IMPROVE BUSINESS MOBILITY AND PRIVATE-SECTOR CONNECTIVITY: The fifth benchmark concerns mobility and ease of doing business across borders. Multi-entry business visas issued, truck turnaround times at land borders, and uptake of digital customs systems should all be tracked as core indicators. At the institutional level, SAARC needs a business council with real agenda-setting authority. Without a serious private-sector mechanism, cooperation will remain government-heavy and commercially thin.
BUILD MINI-LATERAL CORRIDORS WITHIN THE SAARC SPACE: Bangladesh-India-Nepal-Bhutan power and transport links, Bangladesh-Sri Lanka services connectivity, and a Bangladesh-Pakistan trade normalisation track can all create practical gains without waiting for a grand regional bargain. These coalitions are likely to be the real engines of integration in the near term.
MEASURE CRISIS RESILIENCE AND INSTITUTIONAL ACCOUNTABILITY: SAARC should track the proportion of essential imports sourced regionally, the extent of intra-regional FDI and co-investment, and the availability of alternative transport and payment corridors. To make such monitoring meaningful, the SAARC Secretariat must be modernised and required to publish annual public scorecards. A bloc without data discipline becomes a platform for speeches; a bloc with transparent metrics becomes at least partially accountable.
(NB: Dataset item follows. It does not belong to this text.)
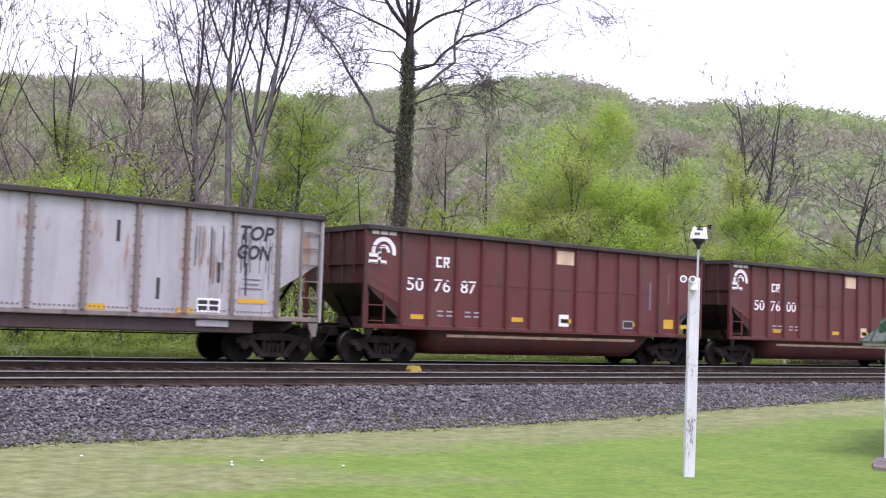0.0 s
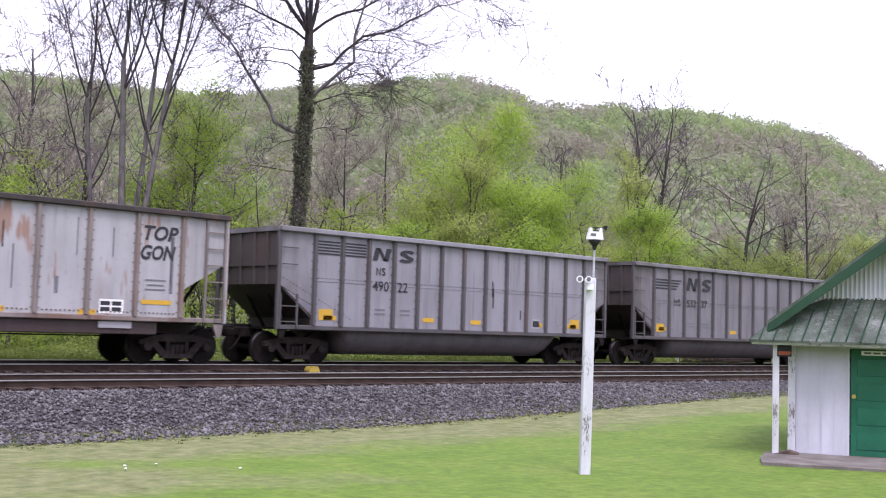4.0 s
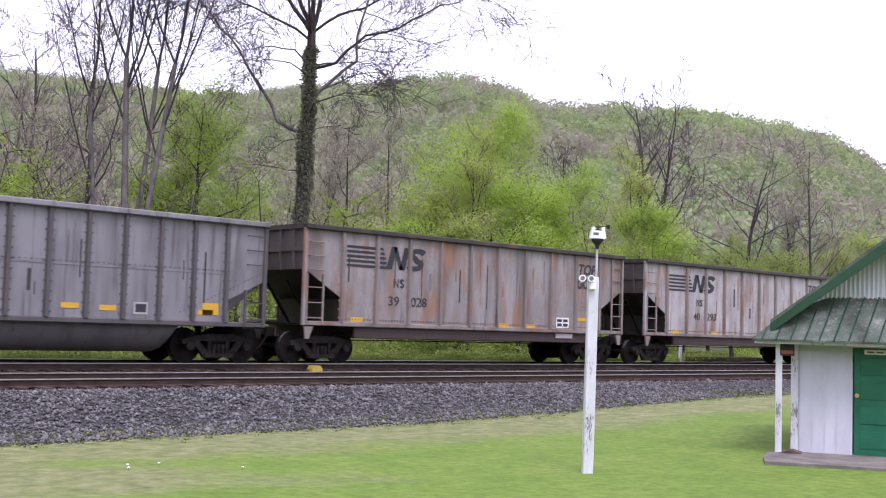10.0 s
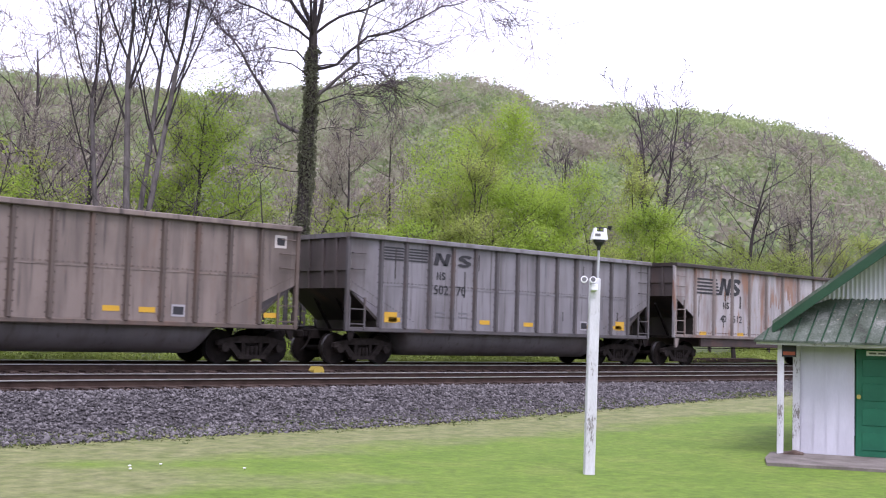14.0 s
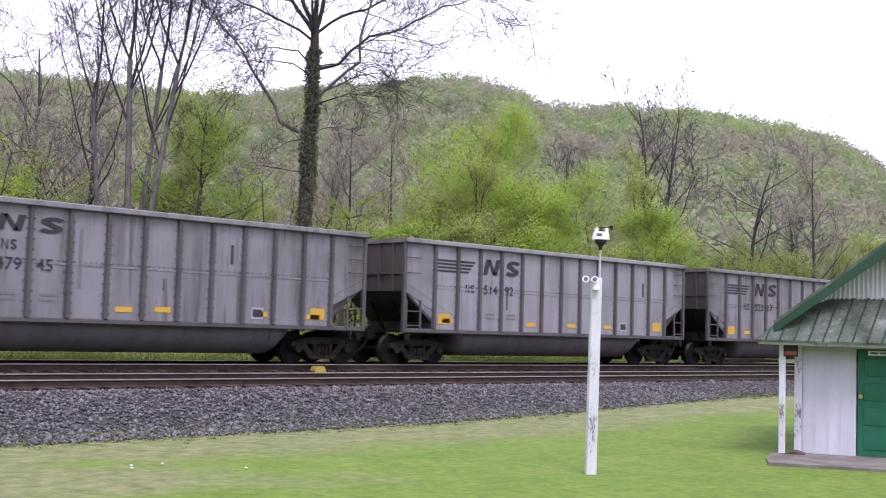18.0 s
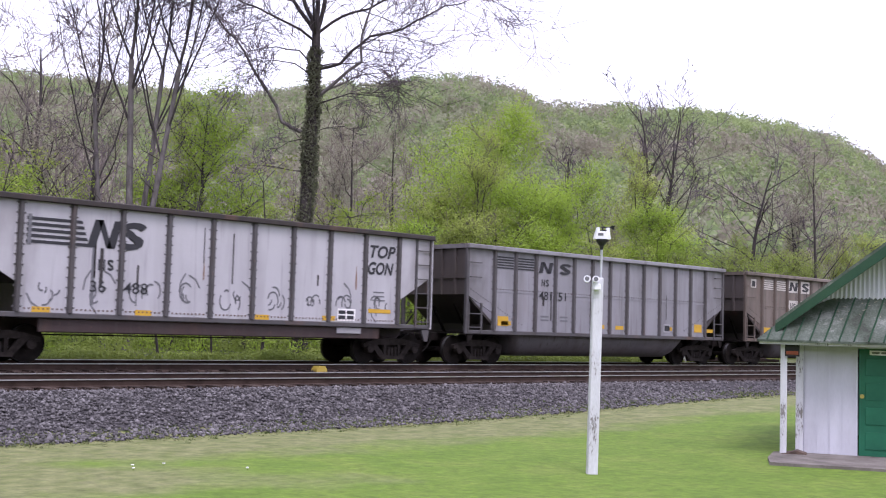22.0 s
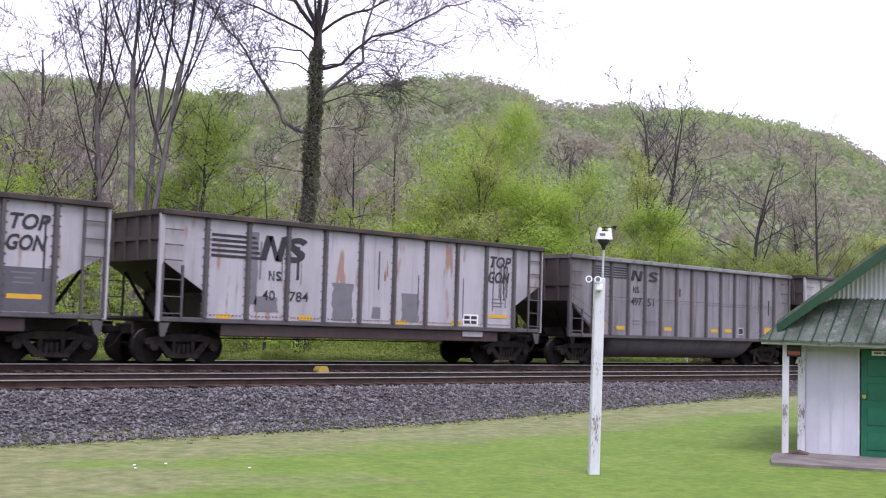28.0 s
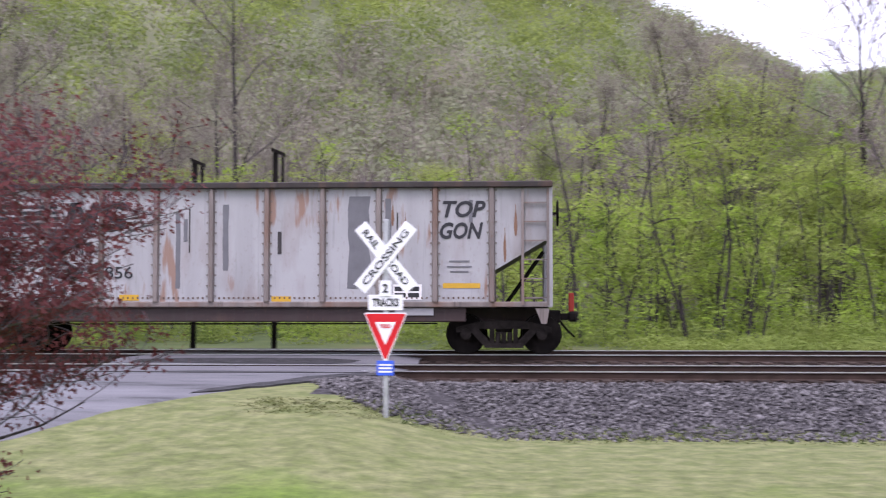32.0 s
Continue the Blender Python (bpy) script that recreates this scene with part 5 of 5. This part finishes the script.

The economic case for SAARC revival has always been strong. What has been weak is the political willingness to treat economics ahead of politics. Bangladesh's initiative is therefore a necessary starting point, but not a sufficient condition for success. Whether SAARC can escape the gravity of its own dysfunction will ultimately depend on whether the region's largest economy, and the bloc as a whole, are prepared to recognise the inadequacies within the system and mend it for the mutual benefit of all members.